Solitary retreats – all alone with nowhere to go, doing nothing with nobody. It’s simple in concept and simple in execution. Hire a place, go there, don’t invite anyone else, and stay there for a predetermined length of time. 

I’ve recently come back from a solitary retreat and here’s how I spent my time.

I Did A Lot Of

In addition to basic human functions, I cycled through the holy trinity of solitary retreat activities.

Meditation

In my day to day existence I meditate once or perhaps twice a day. On solitary it’s much more and typically longer. The trick is not to become too tight about it and turn it into an Olympic sport. Meditate lots but stay loose and connected. 

Reflecting

When I’m not meditating, then I’m sat in a chair with my feet up thinking about things. It’s astonishing what rotates around the mind, and it becomes quickly apparent what is bothering me in the non-retreat existence. Sometimes the thoughts change and are flexible and sometimes the thoughts are stuck. The former is pleasant and the latter is really good information. If thoughts won’t go, then I’ve found it’s good to write them out. There is something about externalising that robs even the most potent obsession of its power. I always bring a pad and paper along – there are always thoughts and I always write them out.

Napping

When I’m not meditating or reflecting, then I’m napping. I’m an enthusiastic napper, and given the opportunity, I’ll go to bed for a little sleep. The first thing I do when going on solitary is grab a pillow and get under the covers – no matter what time of day it is. I’m always happiest having a snooze.

I Did A Little Bit Of

A little variety is probably a good thing, but I find it best to limit these activities in favour of the much more important tasks of meditating, reflecting and napping. 

Reading 

I restrict reading to books about meditation or similar, and perhaps some poems. Short poetry of an uplifting variety is best. Avoid Dante’s Inferno.

Exercise 

Occasionally I get out of my chair and go for a wander. Then I find a rock to sit on and do some more reflecting. 

Eating

Eating is surprisingly optional.

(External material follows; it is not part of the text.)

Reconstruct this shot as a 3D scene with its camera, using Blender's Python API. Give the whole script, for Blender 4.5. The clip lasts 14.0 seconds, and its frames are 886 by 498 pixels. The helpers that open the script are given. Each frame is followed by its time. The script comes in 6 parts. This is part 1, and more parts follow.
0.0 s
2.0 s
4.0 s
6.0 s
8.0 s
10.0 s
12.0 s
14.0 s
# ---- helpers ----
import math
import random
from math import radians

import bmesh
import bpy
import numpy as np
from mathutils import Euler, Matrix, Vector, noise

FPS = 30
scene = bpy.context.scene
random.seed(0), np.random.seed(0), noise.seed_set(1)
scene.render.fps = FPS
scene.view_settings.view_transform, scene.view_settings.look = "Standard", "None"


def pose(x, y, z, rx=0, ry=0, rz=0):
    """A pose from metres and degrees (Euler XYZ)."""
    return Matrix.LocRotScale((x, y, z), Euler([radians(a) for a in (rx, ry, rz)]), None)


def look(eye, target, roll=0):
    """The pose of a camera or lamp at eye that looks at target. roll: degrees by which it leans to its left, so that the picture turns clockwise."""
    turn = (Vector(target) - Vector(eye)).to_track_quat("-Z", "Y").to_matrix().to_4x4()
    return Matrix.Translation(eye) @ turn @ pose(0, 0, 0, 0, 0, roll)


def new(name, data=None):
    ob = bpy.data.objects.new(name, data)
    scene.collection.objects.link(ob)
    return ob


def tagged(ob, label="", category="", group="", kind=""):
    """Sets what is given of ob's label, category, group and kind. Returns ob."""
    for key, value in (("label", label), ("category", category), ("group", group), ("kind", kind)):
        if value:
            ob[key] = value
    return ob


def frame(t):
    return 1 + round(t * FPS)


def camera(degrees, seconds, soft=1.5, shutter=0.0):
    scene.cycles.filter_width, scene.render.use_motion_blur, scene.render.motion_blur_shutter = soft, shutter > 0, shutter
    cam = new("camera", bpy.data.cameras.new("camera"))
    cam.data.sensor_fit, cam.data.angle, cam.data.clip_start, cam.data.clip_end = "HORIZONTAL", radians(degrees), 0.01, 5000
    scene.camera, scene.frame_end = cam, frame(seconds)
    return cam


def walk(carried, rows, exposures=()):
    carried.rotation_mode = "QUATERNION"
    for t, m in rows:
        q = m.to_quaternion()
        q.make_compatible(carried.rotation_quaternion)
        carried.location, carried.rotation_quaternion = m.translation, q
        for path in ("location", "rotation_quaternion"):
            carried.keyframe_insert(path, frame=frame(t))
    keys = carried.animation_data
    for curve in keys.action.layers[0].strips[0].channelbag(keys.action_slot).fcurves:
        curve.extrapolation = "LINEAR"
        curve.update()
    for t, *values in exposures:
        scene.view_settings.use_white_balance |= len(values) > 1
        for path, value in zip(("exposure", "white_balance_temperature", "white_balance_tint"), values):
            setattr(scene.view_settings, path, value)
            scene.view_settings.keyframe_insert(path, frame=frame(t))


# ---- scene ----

Fasting is a popular retreat activity, but it’s not for me – I’m not into retreat orientated starvation. I tend to go the other way. I overcook and overeat. So it’s yes to eating, but not too much. It’s not an all you can eat buffet.

I Tried To Do None Of

I really try not to do these things – but I’m not perfect and I cheated on some.

Checking My Phone 

Kangaroos
Group of kangaroos on solitary

I’m pretty good at not checking my phone. It’s largely in airline mode, though I used it occasionally when I texted my wife to remind her I was still alive (and I was missing her). And there were some really cute kangaroos that I snapped and share with her.

Paid Work

I never check work emails or do anything connected with exchanging labour for money. Time on solitary is precious and work will suck it all up. I like my job – but it’s a voracious demon. I keep it locked in a box on solitary.

Novels

I love novels, but really really try not to read them on solitary – or write them. I failed. I couldn’t help outlining a sequence of novels I have in mind. I told myself it was reflective writing, but that was a lie. I was writing a novel. No-one is perfect, I guess.

Talking to humans

Nobody was there to talk to anyway, so this is an easy one. Where I go is set up for that express purpose – solitude. There are boundary flags to ward people off, and any food that I need is dropped off by one of the flags. Last year, I did a solitary that was at the bottom of someone’s (large) garden but we managed to ignore each other. If people know you are in silence, they tend to respect that.

And if I started talking to myself? Then I’d know the solitary had gone on too long and it was time to bring it to a close and rejoin the world. That hasn’t happened – yet.